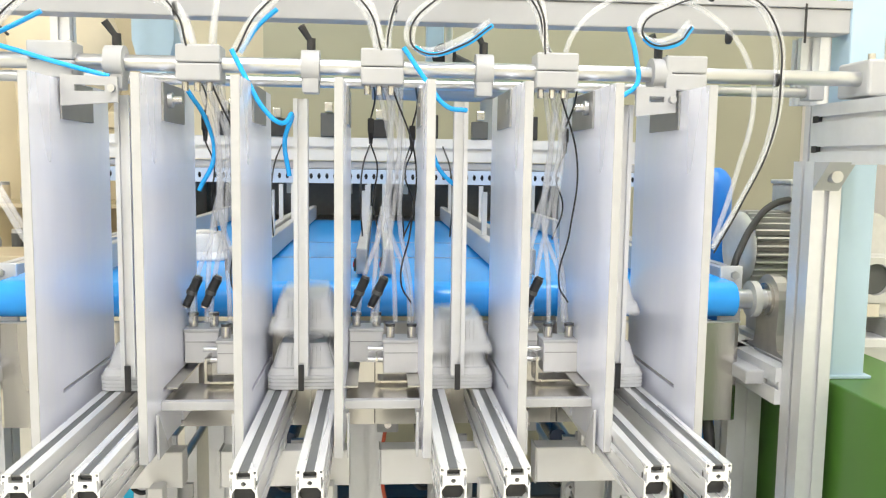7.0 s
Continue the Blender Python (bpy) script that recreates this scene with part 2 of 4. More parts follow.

...

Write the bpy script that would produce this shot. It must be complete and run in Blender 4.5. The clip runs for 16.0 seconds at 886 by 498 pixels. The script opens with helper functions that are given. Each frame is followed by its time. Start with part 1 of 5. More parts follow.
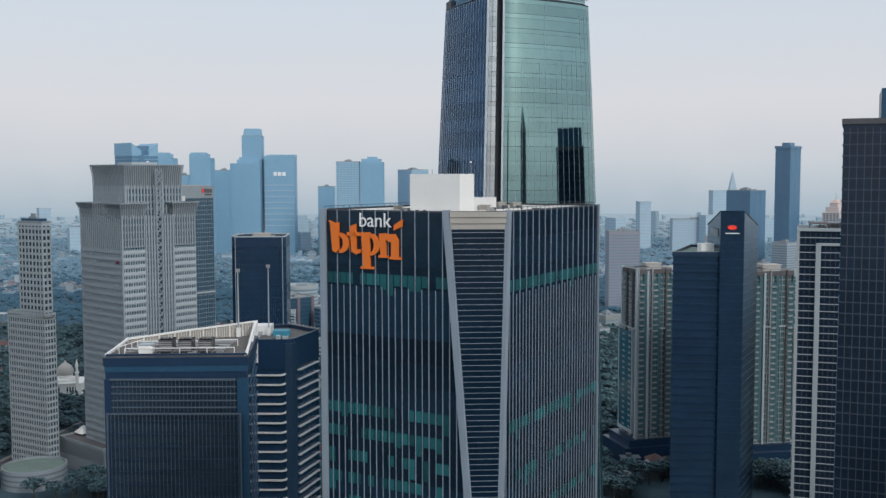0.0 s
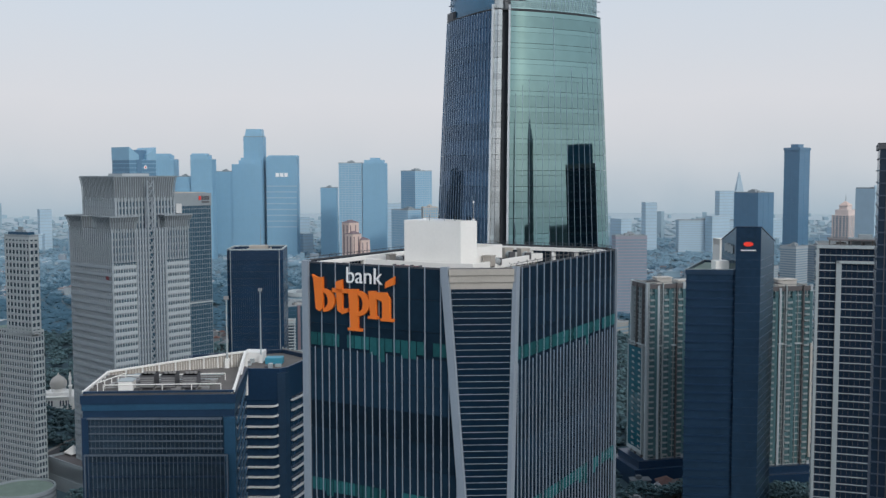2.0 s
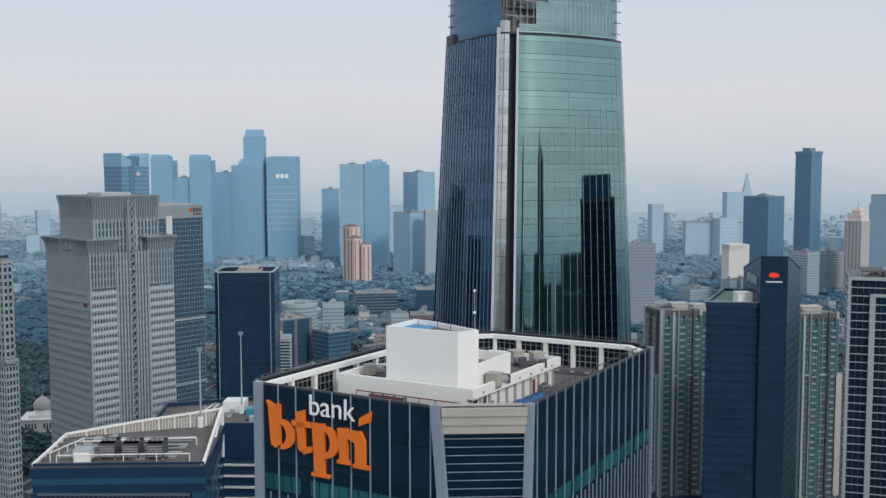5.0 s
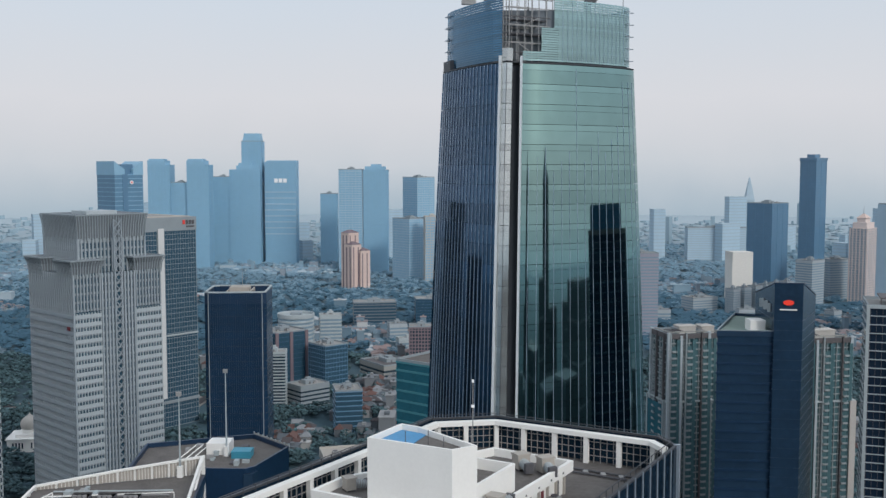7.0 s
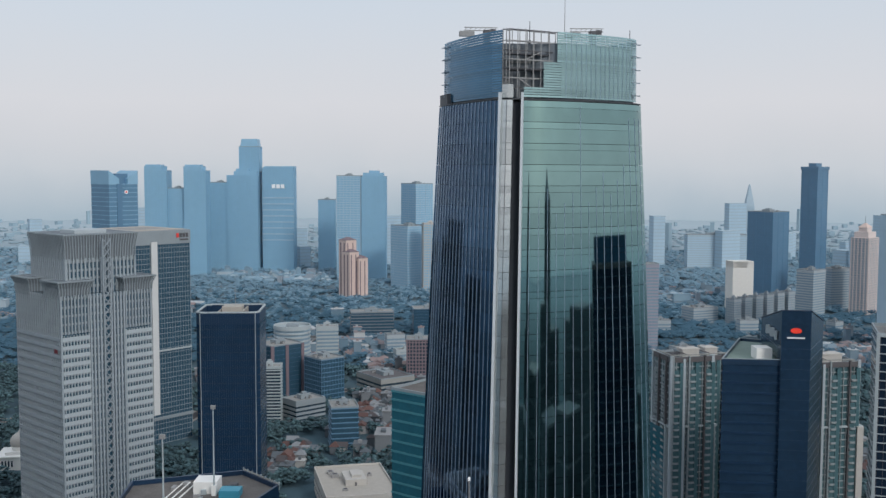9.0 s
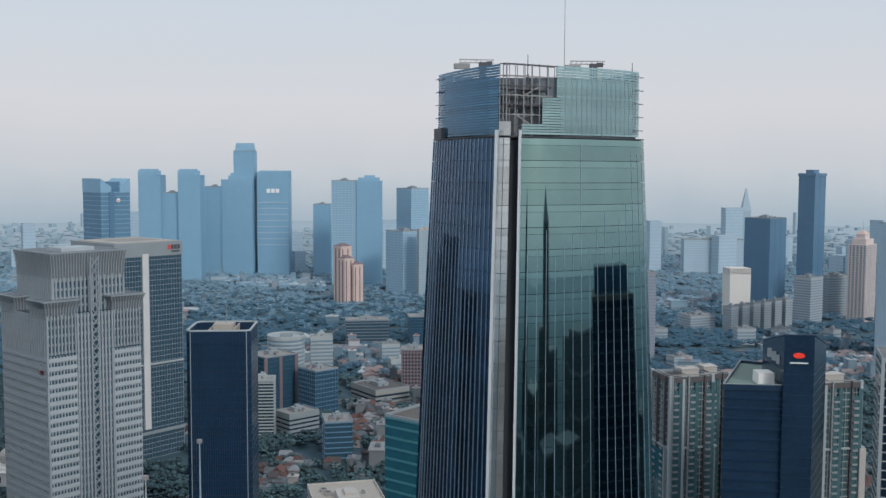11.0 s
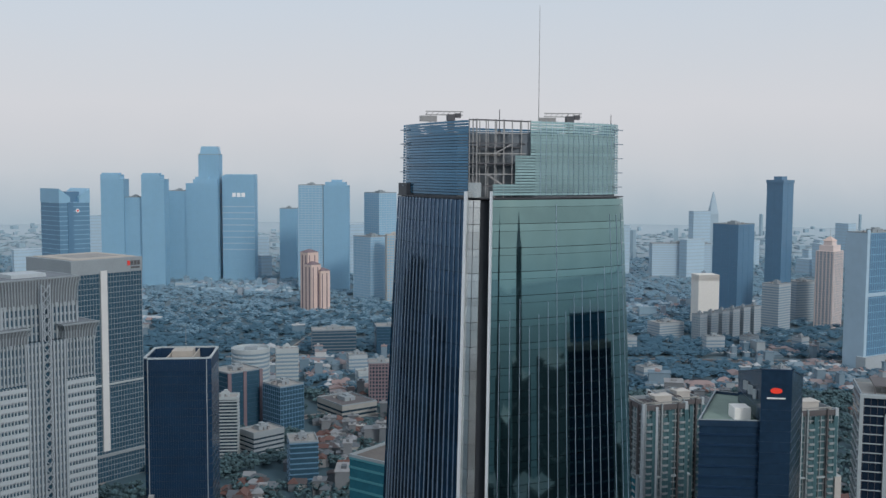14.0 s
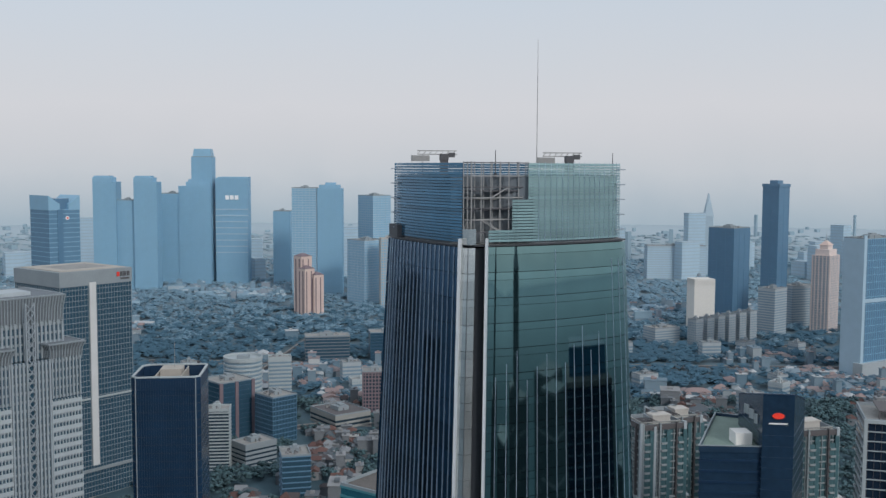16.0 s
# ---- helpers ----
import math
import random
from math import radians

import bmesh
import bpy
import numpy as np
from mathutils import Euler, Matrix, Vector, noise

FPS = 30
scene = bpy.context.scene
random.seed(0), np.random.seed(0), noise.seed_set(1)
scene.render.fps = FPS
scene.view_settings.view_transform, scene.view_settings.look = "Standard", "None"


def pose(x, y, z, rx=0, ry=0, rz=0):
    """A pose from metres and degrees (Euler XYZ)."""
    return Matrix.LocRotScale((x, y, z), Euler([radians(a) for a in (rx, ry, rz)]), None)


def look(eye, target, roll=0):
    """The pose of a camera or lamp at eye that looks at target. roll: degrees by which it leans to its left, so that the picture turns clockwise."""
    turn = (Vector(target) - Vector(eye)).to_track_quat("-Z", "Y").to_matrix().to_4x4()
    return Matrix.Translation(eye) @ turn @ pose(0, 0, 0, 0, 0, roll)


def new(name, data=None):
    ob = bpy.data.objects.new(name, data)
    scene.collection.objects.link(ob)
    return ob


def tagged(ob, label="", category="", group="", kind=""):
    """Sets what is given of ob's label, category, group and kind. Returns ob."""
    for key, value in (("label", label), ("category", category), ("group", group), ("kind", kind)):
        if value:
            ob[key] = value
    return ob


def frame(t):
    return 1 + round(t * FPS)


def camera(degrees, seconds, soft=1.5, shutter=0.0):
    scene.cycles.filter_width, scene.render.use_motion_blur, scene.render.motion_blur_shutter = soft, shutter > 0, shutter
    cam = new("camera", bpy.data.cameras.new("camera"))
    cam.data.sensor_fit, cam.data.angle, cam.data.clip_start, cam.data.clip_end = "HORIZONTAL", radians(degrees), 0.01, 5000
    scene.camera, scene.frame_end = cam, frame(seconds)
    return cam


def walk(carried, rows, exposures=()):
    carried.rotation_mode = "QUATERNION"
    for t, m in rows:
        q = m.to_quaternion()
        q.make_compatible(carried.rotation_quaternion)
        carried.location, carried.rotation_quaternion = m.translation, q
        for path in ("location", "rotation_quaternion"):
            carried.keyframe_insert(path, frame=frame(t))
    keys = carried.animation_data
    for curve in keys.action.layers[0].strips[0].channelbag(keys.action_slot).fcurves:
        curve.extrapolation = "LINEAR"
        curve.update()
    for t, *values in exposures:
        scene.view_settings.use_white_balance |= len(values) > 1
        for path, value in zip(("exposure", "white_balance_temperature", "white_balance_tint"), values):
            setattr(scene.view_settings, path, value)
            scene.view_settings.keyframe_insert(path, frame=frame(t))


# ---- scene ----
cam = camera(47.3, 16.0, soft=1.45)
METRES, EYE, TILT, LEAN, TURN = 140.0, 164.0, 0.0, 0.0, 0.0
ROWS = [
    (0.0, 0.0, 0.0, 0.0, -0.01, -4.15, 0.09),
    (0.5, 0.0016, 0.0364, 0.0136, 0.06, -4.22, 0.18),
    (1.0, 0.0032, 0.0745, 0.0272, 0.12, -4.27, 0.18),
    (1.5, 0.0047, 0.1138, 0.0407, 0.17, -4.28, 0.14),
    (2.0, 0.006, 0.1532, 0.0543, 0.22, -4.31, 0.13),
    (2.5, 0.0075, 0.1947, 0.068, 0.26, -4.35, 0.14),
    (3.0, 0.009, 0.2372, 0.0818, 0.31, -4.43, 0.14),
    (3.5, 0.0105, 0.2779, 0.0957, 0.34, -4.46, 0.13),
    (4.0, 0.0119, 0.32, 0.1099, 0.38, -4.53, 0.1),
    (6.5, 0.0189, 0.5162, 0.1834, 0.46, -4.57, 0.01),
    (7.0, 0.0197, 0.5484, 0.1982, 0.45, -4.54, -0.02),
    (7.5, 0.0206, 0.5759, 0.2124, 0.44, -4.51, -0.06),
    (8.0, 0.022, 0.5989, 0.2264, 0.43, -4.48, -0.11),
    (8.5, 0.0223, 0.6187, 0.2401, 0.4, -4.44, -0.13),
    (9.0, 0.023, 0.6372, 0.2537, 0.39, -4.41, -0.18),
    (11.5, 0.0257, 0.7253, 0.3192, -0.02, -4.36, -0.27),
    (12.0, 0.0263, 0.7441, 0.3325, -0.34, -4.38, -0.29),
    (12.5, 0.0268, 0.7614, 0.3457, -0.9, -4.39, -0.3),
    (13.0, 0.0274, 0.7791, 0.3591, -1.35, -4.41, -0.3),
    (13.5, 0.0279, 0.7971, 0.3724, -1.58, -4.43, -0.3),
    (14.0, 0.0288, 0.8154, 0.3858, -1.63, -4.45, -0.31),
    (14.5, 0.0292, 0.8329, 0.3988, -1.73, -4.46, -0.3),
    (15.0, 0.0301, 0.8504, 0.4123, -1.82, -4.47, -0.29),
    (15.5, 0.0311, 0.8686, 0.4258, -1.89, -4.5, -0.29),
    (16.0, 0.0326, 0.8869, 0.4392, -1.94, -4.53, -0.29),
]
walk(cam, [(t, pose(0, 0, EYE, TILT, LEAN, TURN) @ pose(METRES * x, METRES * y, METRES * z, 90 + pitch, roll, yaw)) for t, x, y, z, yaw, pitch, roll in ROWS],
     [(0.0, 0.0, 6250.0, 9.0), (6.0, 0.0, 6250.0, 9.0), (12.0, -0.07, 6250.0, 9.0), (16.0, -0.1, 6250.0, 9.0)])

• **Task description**
Only the lines from the one containing "q.make_compatible(carried.rotation_quaternion)" through the one containing "curve.update()" are to be extracted, exactly as they appear, with both ends included.

• **Output of the exercise**
        q.make_compatible(carried.rotation_quaternion)
        carried.location, carried.rotation_quaternion = m.translation, q
        for path in ("location", "rotation_quaternion"):
            carried.keyframe_insert(path, frame=frame(t))
    keys = carried.animation_data
    for curve in keys.action.layers[0].strips[0].channelbag(keys.action_slot).fcurves:
        curve.extrapolation = "LINEAR"
        curve.update()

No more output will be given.